From the listing below, copy only the lines running from the line that contains "6. More parts follow." to the line that contains "return UNIT[name]", both included.

··· Records

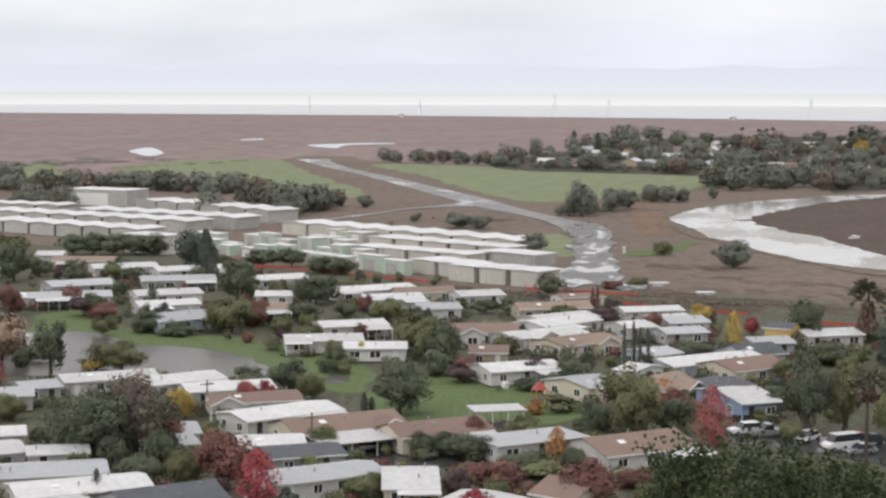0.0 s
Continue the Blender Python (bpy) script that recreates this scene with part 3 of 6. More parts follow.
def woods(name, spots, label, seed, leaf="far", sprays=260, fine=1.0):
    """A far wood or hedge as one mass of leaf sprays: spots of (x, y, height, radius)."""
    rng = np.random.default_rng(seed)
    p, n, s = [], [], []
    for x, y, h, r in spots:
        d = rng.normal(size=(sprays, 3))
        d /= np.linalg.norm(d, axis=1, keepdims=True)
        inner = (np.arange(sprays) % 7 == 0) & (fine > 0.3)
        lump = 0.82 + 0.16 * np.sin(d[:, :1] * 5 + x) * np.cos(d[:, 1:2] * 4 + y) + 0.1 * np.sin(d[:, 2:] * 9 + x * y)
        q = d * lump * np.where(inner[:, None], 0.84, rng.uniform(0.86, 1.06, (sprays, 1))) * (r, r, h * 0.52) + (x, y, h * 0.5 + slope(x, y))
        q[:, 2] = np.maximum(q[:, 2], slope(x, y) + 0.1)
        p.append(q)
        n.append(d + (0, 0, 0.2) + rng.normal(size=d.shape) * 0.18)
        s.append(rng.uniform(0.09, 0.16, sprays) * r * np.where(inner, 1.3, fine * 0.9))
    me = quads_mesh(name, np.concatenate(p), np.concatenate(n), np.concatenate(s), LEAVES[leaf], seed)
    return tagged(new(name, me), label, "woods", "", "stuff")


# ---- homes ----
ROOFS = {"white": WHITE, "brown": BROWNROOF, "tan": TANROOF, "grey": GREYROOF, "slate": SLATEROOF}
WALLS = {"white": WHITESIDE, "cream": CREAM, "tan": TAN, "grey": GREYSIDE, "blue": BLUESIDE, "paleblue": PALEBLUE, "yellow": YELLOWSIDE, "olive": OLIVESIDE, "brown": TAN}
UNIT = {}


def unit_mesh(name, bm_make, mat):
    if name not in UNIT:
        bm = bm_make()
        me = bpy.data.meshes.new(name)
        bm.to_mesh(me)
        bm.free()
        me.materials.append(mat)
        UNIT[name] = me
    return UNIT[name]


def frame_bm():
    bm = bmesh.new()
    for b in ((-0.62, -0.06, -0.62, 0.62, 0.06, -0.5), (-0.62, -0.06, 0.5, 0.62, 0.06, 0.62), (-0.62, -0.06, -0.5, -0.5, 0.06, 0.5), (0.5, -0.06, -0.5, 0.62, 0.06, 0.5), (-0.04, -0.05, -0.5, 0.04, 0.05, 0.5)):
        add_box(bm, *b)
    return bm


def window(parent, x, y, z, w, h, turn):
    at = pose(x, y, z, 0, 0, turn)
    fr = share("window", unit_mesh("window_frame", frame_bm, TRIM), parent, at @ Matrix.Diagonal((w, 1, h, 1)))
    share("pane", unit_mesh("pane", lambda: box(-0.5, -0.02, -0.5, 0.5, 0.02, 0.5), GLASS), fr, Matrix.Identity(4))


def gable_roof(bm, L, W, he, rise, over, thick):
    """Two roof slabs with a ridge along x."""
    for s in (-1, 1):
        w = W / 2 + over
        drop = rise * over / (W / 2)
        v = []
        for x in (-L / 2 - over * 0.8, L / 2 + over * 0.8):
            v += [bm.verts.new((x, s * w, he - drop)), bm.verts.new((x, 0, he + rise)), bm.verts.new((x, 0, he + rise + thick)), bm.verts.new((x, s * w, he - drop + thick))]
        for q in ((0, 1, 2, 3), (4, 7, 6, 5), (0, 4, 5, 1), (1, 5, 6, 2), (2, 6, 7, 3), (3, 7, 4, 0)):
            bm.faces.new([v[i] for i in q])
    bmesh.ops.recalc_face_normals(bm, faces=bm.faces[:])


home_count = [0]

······
··· Records

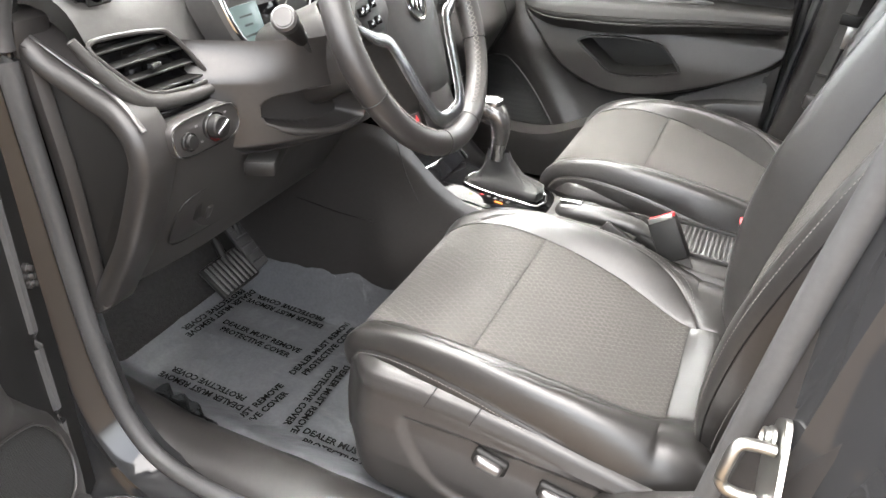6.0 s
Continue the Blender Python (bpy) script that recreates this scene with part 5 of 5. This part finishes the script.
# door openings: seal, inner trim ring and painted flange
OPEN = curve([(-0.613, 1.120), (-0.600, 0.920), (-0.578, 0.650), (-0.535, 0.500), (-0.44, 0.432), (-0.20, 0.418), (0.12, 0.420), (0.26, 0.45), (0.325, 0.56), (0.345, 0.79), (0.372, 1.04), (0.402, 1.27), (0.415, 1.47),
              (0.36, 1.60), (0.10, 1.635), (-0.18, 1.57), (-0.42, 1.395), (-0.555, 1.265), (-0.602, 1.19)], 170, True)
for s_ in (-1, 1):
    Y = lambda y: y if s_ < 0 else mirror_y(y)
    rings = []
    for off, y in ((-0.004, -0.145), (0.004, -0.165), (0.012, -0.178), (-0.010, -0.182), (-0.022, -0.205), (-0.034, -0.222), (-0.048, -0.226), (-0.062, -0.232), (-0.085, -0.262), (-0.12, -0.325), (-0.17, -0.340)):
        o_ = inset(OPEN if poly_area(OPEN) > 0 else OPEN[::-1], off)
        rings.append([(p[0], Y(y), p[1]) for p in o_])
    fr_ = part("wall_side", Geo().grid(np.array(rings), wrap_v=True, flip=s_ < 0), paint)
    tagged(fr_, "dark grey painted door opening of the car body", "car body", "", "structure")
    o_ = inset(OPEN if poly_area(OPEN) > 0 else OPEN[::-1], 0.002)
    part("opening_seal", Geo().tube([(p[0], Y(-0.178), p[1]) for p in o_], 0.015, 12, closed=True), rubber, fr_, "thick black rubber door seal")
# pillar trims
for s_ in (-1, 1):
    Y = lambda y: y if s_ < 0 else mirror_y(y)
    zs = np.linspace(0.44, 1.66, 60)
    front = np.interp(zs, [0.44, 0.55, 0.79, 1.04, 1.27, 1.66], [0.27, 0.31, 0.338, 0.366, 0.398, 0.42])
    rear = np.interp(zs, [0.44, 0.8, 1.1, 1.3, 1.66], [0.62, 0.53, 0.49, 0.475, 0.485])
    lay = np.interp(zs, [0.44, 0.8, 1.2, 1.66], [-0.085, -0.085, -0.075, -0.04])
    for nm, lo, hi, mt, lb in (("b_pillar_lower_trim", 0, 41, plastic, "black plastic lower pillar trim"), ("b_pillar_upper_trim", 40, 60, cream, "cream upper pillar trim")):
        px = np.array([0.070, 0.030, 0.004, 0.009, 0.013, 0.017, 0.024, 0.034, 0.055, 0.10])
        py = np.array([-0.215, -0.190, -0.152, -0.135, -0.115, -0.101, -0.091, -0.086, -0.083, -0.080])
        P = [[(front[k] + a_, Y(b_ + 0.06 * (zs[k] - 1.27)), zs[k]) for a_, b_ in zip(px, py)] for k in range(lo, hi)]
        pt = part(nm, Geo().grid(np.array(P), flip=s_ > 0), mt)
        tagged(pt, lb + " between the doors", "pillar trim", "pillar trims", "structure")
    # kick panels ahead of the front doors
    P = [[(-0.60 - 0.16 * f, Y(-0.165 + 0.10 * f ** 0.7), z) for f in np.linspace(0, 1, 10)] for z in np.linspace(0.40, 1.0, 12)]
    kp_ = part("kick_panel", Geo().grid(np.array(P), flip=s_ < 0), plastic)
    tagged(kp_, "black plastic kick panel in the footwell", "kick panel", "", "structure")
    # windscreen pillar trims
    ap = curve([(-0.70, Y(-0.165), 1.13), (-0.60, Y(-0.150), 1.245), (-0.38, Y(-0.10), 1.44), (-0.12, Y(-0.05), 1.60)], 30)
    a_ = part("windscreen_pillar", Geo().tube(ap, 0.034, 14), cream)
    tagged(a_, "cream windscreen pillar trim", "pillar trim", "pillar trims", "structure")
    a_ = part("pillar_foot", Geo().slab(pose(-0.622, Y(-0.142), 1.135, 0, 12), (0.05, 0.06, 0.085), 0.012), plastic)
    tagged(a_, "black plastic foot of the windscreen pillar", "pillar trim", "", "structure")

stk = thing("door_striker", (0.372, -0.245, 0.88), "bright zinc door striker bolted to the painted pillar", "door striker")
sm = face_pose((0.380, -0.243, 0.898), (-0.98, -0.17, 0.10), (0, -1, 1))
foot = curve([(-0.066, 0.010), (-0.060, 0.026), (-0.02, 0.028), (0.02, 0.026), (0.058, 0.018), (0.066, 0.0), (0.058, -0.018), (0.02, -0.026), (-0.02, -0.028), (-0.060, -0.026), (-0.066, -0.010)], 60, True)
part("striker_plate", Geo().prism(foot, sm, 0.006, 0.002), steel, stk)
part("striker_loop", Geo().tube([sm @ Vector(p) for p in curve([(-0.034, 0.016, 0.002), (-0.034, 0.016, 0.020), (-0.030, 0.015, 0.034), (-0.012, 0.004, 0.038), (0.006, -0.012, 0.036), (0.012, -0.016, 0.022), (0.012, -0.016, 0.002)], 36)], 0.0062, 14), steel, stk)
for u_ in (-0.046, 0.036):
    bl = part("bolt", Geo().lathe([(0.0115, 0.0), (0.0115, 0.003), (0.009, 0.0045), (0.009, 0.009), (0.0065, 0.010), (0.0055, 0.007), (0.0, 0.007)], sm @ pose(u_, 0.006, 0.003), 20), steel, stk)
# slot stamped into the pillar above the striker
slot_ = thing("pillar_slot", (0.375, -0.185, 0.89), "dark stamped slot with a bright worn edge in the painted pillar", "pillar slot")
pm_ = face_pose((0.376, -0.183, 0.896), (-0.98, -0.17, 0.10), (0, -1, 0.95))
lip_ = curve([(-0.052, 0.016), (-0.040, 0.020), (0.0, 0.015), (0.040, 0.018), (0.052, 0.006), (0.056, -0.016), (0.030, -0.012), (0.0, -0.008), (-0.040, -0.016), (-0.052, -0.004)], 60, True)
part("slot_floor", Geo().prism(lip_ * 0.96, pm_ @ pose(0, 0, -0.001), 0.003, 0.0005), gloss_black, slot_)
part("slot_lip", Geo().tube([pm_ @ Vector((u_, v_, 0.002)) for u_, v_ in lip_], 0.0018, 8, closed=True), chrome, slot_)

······
··· Records

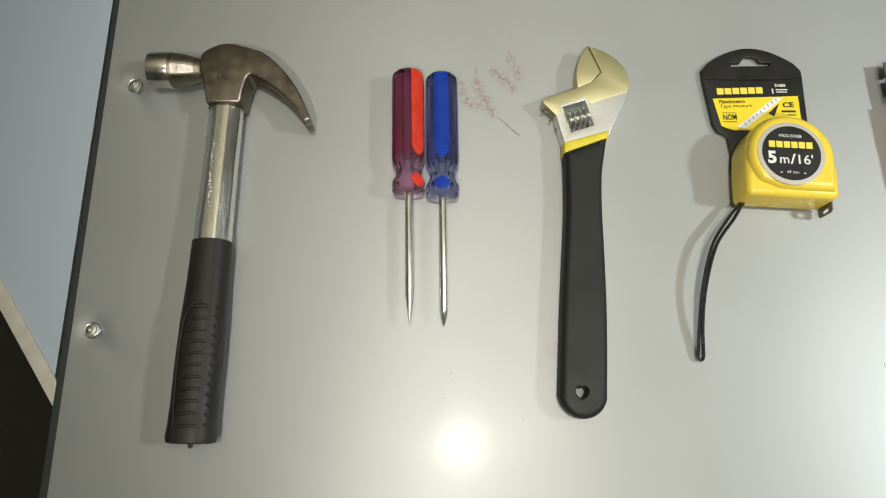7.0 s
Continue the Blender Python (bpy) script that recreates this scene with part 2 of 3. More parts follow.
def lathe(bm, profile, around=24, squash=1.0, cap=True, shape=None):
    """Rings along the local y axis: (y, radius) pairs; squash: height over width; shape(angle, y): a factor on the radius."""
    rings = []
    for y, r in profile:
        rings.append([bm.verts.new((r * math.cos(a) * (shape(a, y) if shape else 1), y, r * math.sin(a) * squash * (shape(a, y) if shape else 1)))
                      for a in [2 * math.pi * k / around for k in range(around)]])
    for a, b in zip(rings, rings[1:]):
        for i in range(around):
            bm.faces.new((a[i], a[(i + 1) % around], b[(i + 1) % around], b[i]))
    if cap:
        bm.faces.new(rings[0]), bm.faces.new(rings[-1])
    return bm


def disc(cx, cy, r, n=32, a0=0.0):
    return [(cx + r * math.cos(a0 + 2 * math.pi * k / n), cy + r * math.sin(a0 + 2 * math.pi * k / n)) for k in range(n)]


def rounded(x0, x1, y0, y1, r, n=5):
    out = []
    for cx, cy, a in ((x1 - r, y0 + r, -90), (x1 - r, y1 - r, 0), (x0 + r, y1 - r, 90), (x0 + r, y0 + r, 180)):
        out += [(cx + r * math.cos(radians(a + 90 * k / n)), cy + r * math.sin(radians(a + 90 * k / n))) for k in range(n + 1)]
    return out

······

**Final result:**
Continue the Blender Python (bpy) script that recreates this scene with part 3 of 6. More parts follow.
def woods(name, spots, label, seed, leaf="far", sprays=260, fine=1.0):
    """A far wood or hedge as one mass of leaf sprays: spots of (x, y, height, radius)."""
    rng = np.random.default_rng(seed)
    p, n, s = [], [], []
    for x, y, h, r in spots:
        d = rng.normal(size=(sprays, 3))
        d /= np.linalg.norm(d, axis=1, keepdims=True)
        inner = (np.arange(sprays) % 7 == 0) & (fine > 0.3)
        lump = 0.82 + 0.16 * np.sin(d[:, :1] * 5 + x) * np.cos(d[:, 1:2] * 4 + y) + 0.1 * np.sin(d[:, 2:] * 9 + x * y)
        q = d * lump * np.where(inner[:, None], 0.84, rng.uniform(0.86, 1.06, (sprays, 1))) * (r, r, h * 0.52) + (x, y, h * 0.5 + slope(x, y))
        q[:, 2] = np.maximum(q[:, 2], slope(x, y) + 0.1)
        p.append(q)
        n.append(d + (0, 0, 0.2) + rng.normal(size=d.shape) * 0.18)
        s.append(rng.uniform(0.09, 0.16, sprays) * r * np.where(inner, 1.3, fine * 0.9))
    me = quads_mesh(name, np.concatenate(p), np.concatenate(n), np.concatenate(s), LEAVES[leaf], seed)
    return tagged(new(name, me), label, "woods", "", "stuff")


# ---- homes ----
ROOFS = {"white": WHITE, "brown": BROWNROOF, "tan": TANROOF, "grey": GREYROOF, "slate": SLATEROOF}
WALLS = {"white": WHITESIDE, "cream": CREAM, "tan": TAN, "grey": GREYSIDE, "blue": BLUESIDE, "paleblue": PALEBLUE, "yellow": YELLOWSIDE, "olive": OLIVESIDE, "brown": TAN}
UNIT = {}


def unit_mesh(name, bm_make, mat):
    if name not in UNIT:
        bm = bm_make()
        me = bpy.data.meshes.new(name)
        bm.to_mesh(me)
        bm.free()
        me.materials.append(mat)
        UNIT[name] = me
    return UNIT[name]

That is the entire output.